Density Based Special Clustering of Application with Noise is known as DBSCAN. Oh my god big full form. Don’t worry, this is not difficult in its own. It’s very simple, I will make you understand what DBSCAN is. Basically, this is a clustering algorithm in machine learning.

Why DBSCAN?

Well, we have k means and hierarchical clustering apart from DBSCAN. Then your question might be, why this DBSCAN. Basically, it can make a visualization of outliers. I hope you already know about outliers. So, it actually clusters the data according to their density, so which data is not near by and have outstanding value, it will not consider that value in the cluster. Also, another facility is we don’t have to mention the number of clusters, it will arrange the cluster according to the nearby points. All these explanations I will give in this whole blog, so don’t worry about these.

DBSCAN Algorithm

To understand the algorithm, we have to understand the terminologies.

Epsilon
MinPts
Core Points
Border Points
Noise

I will be coming to these points one by one.

Consider these datapoints. Now for example you are taking one point A. There you take one value, say 1.5 and make that as a radius from the center A. So, there you created one circle. And you said 3 minimum points I need inside that circle. From the diagram you can see that there are 4 points inside that circle which center is A. Now this A point will be called as a Core Point. This Radius will be called Epsilon and the 3 minimum points that you decided, will be called as MinPts.

This circle is not actually the whole cluster, but you are beginner stage to create a cluster based on DBSCAN.

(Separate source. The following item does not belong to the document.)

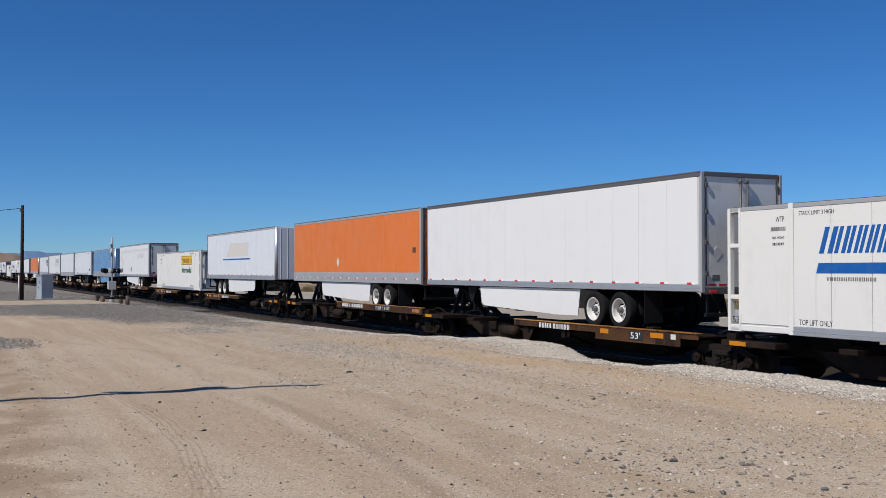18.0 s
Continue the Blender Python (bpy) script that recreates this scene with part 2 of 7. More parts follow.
def cbox(bm, x0, x1, y0, y1, z0, z1, c=0.012):
    """A box with chamfered edges."""
    x0, x1, y0, y1, z0, z1 = min(x0, x1), max(x0, x1), min(y0, y1), max(y0, y1), min(z0, z1), max(z0, z1)
    c = min(c, 0.3 * min(x1 - x0, y1 - y0, z1 - z0))
    lo, hi = (x0, y0, z0), (x1, y1, z1)
    V = {}
    for s in [(a, b, d) for a in (0, 1) for b in (0, 1) for d in (0, 1)]:
        for ax in range(3):
            p = []
            for k in range(3):
                e = hi[k] if s[k] else lo[k]
                p.append(e if k == ax else e - c if s[k] else e + c)
            V[s, ax] = bm.verts.new(p)
    fs = []
    for ax in range(3):
        a, b = [k for k in range(3) if k != ax]
        for side in (0, 1):
            ring = []
            for u, w in ((0, 0), (1, 0), (1, 1), (0, 1)):
                s = [0, 0, 0]
                s[ax], s[a], s[b] = side, u, w
                ring.append(V[tuple(s), ax])
            fs.append(ring)
        for u in (0, 1):
            for w in (0, 1):
                s, e = [0, 0, 0], [0, 0, 0]
                s[a] = e[a] = u
                s[b] = e[b] = w
                e[ax] = 1
                fs.append([V[tuple(s), a], V[tuple(e), a], V[tuple(e), b], V[tuple(s), b]])
    for s in [(a, b, d) for a in (0, 1) for b in (0, 1) for d in (0, 1)]:
        fs.append([V[s, 0], V[s, 1], V[s, 2]])
    mid = Vector(((x0 + x1) / 2, (y0 + y1) / 2, (z0 + z1) / 2))
    for ring in fs:
        p = [v.co for v in ring]
        nrm = (p[1] - p[0]).cross(p[2] - p[0])
        out = (p[0] + p[1] + p[2]) / 3 - mid
        bm.faces.new(ring if nrm.dot(out) > 0 else ring[::-1])


def tube(bm, p, q, r, n=10, r2=None):
    p, q = Vector(p), Vector(q)
    d = (q - p).normalized()
    a = d.orthogonal().normalized()
    b = d.cross(a)
    r2 = r if r2 is None else r2
    A = [bm.verts.new(p + r * (math.cos(k * math.tau / n) * a + math.sin(k * math.tau / n) * b)) for k in range(n)]
    B = [bm.verts.new(q + r2 * (math.cos(k * math.tau / n) * a + math.sin(k * math.tau / n) * b)) for k in range(n)]
    for k in range(n):
        f = bm.faces.new((A[k], A[(k + 1) % n], B[(k + 1) % n], B[k]))
        f.smooth = n > 7
    bm.faces.new(A[::-1])
    bm.faces.new(B)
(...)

So now what is the border points? Take B point from the diagram. Now again take 1.5 as epsilon and create one circle. Now in the previous case you also define one minimum point as 3. You can see that inside this circle you are having only one point. Which is not satisfying your condition of minimum point. But check that, which point is in the circle is a core point. Also, we can easily conclude that this core is the neighbor of the of B point. We will call this point as border point.

You may be totally confused that what is the border point? In simple words, take a radius of epsilon from B point and check whether the your MinPts satisfying or not. If not then check whether any core point inside the circle or not (check the neighbor basically). If so then this point is called as border point.

Now the one question remains that what is Noise? Noise is basically an outlier. Let me explain how I am saying this. Now from the diagram take the point N. Again, the same procedure, take the same epsilon value and create one circle. In that circle you can see there is no point. This point is actually Noise. Basically, what we are understanding from this situation is, N value is an outstanding one from the other datapoint from the dataset. So, we can easily say that this N is an outlier.

Mathematics for DBSCAN:

For example, you have these datapoints. Here MinPts is 3 and epsilon is 1.5. Don’t get confused, these values are randomly taken. Now by seeing this diagram and reading the algorithm we can approximately say that,

D, E, F are core points

C is Border points,

A, B are Noises.

Now the point is how we can derive this mathematically. For that see the below image first.

This diagram is nothing but a distance metric for those points. I am assuming that you already know what is distance metric. Who is unaware of this? It is simply a list of all the distances between the points. Now consider the columns.

First for A, it’s not a core point because no distance is less than or equal to 1.5. only A to A is 0, other than that everything is greater than 1.5. So, assign it to Border/Noise point. [Note: I am not identifying the border or noise points as of now. Only considering either core point or border/noise point]

Now for B, again with the same logic we can say B is also not a core point because B to B is only 0, other than that everything is greater than 1.5. So, let’s assign it to Border/Noise point.

Now for C, again it’s not satisfying the MinPts condition. Because only 2 points have less than or equal to 1.5 value. C to C and C to E. So, assign it to Border/Noise point.

Now for D, you can see we have 3 points. D to D, D to E and D to F. These distances are less than 1.5. So, assign it to Core Point.

Now for E, here, you can see we have 4 points. E to C, E to D, E to E, E to F. These distances are less than 1.5. So, assign it to Core Point.

Lastly for F, here you can see we have 3 points. F to D, F to E, F to F. So assign it to Core Point.

Hurray! We identified the Core Points from the diagram. Now the last thing remaining is to divide which one is Border Point and which one is Noise Point.

So, consider C point first, there you can see C to E distance is less than 1.5, on top of that E is Core Point you identified. So, E core point is in the radius of C. So, from this scenario we can easily conclude that C is a Border Point.

Now check for A and B point, there you can see no point is in between the radius of A and B. Those are totally separate. So, now we can easily say that these points are Noise Points.

Congratulations, you successfully identified all the points from the dataset.

Now let’s come to real life scenario, there will not be these 5 to 6 data points. There may be thousand of data points. In that case also computer continuously calculate in this way for all the data points and create the clusters. See the below animated image to get a understanding.

Conclusion:

So as a summary, you have to first take that epsilon and min pts. Then identify the core points, border points and noise points. By this procedure you will be able to form a cluster using density.